Ability to convert into an entity:

A registered partnership firm always has the ease of converting itself to another corporate entity like that of a Limited Liability Partnership (LLP) or a private company. This ease of conversion is not bestowed upon an unregistered firm. 

Procedure to register a partnership firm:

Partnership deed:

When the partners decide to register their firm, the foremost thing they should be ready with is a partnership deed. The deed shall be drafted as prescribed in the Indian Partnership Act, 1932. Depending upon the business and the terms and conditions between the partners the deed can be finalised. A deed delineates various elements that are critical to run a successful business, such as salaries to be given, allocation of profit and loss, interest on capital, exit strategies etc., 

Execution of partnership deed:

Once the existing partners have a consensus over the drafted deed, the next course of action would be to execute the deed by paying the stipulated stamp duty. The stamp duty depends on the state where the deed is getting registered. It is also imperative that the deed should be notarized. The deed should be duly signed by all the partners. Additionally, the signature of the witnesses also shall be captured in the partnership deed. 

Stamp duty and notary procedure:

The execution of the partnership deed surfaces up once the stamp duty payments are made as directed by the Stamp Act of the respective state where the business of the firm is stationed. The execution of the deed can be done either on a non-judicial stamp paper or by means of franking. The main difference between stamping and franking is that while stamp duty signifies the legality of the documents. It is the franking implies that charges or taxes such as stamp duty has been deposited. In franking, payment is made through the banks and it is comparable to a stamp paper. Once the stamp duty is paid, the signatures of the partners and the respective witnesses are obtained, the deed is notarized. 

Obtaining a PAN for the partnership firm:

A Permanent Account Number (PAN) can be applied either before or after the registration of the said partnership firm. The same can be done both in online and offline modes. While making an application for registering the partnership firm, most of the states, give the provision to apply for PAN. The application for PAN shall be substantiated with a supporting copy of the partnership deed. 

Partnership deed registration:

The Registration of the firm is done with the Registrar of Firms (RoF), in whose jurisdiction the partnership firm is situated. Details such as the firm’s name, names of the partners and their respective contact details, place of business, the time frame during which the business was active etc are furnished within the application form. The Registrar can demand the submission of documents and proofs as required and the partners are required to provide the same. 

Opening of a bank account

The sole purpose of the partnership firm is to carry out a commercial activity most often. Therefore, it is evident that the business requires a bank account to carry out the daily activities on behalf of the firm. A current account is therefore initiated in the name of the firm. All the required documents pertaining to the partnership firm are submitted to the bank.

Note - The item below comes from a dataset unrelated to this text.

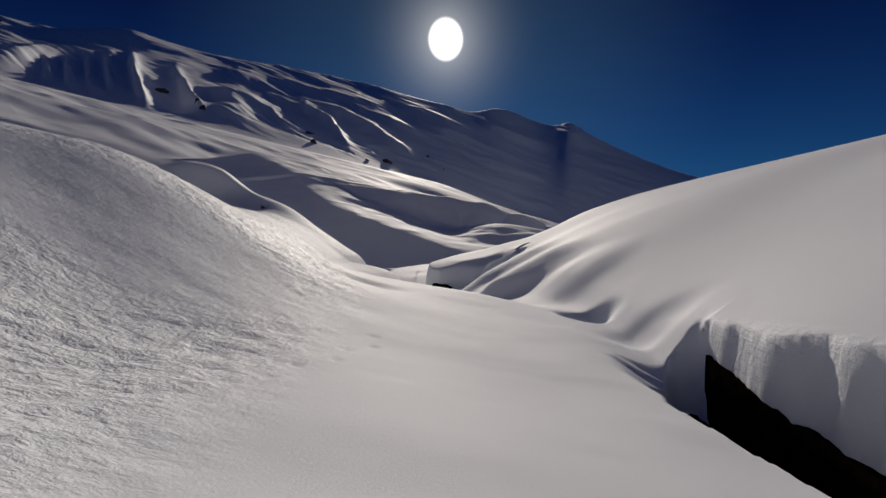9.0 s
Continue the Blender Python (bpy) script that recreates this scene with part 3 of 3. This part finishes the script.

Although the Indian Partnership Act, 1932 does not mandate that a partnership firm needs to be registered. The Act mentions that the firm can any time get itself registered after its incorporation. Except that, an application for registration cannot be made after a third party has commenced a suit against the partnership firm. Although a partnership firm is begun with the best possible optimism initially, the entering partners should be practical and be clever enough to foresee the necessary evil and take informed decisions by registering their partnership firm.